Among the lines below, keep only those from the one containing "made[ob].matrix_basis = m" through the one containing "radians(degrees), 0.01, 5000", and reproduce them exactly.
======== INFORMATION SUPPLIED ========
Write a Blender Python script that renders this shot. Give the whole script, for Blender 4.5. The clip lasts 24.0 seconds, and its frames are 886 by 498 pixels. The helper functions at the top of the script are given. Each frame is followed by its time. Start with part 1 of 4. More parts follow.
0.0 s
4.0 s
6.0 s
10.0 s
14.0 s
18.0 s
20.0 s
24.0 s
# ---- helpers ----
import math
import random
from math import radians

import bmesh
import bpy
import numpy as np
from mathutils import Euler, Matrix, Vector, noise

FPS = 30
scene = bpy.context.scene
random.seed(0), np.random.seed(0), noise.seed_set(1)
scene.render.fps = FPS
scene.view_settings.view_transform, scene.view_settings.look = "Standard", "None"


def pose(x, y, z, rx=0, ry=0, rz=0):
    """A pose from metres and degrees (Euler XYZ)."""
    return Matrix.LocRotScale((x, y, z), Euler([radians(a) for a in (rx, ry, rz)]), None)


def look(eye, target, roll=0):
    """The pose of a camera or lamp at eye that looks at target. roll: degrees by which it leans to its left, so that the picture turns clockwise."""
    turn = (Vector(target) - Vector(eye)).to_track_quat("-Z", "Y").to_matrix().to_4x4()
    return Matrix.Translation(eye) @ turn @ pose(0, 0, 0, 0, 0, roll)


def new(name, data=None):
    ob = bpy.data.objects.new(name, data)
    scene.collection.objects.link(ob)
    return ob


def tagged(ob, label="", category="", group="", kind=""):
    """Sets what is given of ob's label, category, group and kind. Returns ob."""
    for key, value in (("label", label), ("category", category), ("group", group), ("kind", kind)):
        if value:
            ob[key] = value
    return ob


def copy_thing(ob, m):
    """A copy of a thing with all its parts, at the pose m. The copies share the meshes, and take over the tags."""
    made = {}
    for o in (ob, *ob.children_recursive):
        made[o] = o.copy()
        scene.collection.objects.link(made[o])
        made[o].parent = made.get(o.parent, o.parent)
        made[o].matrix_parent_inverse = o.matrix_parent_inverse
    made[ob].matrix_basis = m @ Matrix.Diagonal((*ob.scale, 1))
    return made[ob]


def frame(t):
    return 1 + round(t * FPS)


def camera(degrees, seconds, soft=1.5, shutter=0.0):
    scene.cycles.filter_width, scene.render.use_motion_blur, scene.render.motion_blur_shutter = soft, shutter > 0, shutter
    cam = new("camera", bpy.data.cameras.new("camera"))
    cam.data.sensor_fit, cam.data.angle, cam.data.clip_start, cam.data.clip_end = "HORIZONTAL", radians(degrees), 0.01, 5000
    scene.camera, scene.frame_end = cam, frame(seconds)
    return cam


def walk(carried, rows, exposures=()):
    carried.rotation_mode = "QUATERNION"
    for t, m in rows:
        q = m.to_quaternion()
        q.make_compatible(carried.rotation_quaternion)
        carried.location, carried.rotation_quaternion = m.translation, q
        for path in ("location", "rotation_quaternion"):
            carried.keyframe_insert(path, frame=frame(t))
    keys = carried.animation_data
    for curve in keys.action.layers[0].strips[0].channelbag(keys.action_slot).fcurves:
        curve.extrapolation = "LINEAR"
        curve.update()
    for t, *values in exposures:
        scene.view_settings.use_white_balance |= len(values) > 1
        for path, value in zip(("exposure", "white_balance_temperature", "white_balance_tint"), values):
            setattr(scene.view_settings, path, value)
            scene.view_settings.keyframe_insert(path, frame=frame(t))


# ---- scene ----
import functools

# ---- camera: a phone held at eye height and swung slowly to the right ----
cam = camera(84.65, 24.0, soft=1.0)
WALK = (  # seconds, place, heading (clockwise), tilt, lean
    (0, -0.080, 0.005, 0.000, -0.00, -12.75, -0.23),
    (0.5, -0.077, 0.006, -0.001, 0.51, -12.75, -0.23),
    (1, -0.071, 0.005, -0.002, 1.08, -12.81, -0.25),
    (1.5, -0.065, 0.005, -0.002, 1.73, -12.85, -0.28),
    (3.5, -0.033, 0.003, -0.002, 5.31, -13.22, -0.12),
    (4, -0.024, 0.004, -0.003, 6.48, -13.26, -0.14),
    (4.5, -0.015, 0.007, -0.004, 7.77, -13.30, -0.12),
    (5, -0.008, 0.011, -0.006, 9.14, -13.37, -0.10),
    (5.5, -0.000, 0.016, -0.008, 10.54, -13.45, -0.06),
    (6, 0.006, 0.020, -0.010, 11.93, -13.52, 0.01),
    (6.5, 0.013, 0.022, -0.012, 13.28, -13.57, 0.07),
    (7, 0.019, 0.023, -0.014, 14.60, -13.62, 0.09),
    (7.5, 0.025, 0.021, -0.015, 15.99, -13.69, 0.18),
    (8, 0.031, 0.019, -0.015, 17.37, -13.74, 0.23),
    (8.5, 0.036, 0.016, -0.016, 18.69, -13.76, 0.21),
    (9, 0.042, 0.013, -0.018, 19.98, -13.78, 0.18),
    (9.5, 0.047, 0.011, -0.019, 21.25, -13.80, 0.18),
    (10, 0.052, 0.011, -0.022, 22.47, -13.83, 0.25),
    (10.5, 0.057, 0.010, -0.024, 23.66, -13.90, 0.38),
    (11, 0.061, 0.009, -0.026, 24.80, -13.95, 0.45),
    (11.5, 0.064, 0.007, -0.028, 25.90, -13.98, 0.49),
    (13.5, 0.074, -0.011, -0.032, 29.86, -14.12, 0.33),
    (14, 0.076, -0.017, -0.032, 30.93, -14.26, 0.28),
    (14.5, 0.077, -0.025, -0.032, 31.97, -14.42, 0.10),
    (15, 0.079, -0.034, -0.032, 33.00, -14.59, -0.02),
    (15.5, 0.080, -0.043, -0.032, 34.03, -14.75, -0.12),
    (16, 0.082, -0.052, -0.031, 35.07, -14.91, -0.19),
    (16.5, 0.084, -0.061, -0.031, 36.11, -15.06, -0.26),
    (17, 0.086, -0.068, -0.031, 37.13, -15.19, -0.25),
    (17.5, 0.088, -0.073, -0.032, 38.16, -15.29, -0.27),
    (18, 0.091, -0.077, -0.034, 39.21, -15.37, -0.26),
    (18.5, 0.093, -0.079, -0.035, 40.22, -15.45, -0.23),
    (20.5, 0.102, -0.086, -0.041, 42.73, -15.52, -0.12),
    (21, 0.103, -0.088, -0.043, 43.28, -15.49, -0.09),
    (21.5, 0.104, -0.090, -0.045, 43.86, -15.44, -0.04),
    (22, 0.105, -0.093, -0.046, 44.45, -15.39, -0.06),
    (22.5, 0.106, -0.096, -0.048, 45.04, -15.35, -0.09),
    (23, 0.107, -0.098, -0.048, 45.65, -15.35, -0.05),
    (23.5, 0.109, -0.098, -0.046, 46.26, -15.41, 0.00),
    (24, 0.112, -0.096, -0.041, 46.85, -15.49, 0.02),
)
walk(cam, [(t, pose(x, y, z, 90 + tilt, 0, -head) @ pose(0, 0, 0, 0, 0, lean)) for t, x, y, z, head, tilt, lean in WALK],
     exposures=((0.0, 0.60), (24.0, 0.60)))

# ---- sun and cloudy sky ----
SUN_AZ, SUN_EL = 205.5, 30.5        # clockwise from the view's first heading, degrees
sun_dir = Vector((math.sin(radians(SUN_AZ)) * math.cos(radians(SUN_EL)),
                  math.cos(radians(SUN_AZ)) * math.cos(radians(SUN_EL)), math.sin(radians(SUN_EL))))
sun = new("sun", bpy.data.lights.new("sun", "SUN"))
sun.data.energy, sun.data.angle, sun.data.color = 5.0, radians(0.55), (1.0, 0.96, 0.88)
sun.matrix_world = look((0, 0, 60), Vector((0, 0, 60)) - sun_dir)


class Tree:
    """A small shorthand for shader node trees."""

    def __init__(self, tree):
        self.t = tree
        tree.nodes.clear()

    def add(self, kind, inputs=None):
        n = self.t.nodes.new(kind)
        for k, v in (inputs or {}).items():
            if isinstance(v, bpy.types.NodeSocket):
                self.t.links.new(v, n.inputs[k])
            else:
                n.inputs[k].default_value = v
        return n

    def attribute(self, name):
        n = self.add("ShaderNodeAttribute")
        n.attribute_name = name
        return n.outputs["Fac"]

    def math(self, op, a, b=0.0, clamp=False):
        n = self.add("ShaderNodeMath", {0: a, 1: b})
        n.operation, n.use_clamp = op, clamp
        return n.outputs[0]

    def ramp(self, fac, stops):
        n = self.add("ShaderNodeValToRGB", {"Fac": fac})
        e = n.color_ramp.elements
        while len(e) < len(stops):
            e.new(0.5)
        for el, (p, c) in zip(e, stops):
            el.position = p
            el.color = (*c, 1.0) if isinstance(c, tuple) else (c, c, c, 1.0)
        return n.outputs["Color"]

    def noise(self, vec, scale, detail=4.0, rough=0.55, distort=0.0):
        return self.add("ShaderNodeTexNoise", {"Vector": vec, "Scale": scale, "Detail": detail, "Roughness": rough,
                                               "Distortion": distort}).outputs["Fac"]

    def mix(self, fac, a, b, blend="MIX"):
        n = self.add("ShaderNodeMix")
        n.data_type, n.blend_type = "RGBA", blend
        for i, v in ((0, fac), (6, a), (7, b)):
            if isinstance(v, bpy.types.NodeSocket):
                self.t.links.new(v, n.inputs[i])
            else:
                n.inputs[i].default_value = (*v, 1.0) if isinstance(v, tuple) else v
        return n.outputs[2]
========
• [EXPECTED ANSWER]
    made[ob].matrix_basis = m @ Matrix.Diagonal((*ob.scale, 1))
    return made[ob]


def frame(t):
    return 1 + round(t * FPS)


def camera(degrees, seconds, soft=1.5, shutter=0.0):
    scene.cycles.filter_width, scene.render.use_motion_blur, scene.render.motion_blur_shutter = soft, shutter > 0, shutter
    cam = new("camera", bpy.data.cameras.new("camera"))
    cam.data.sensor_fit, cam.data.angle, cam.data.clip_start, cam.data.clip_end = "HORIZONTAL", radians(degrees), 0.01, 5000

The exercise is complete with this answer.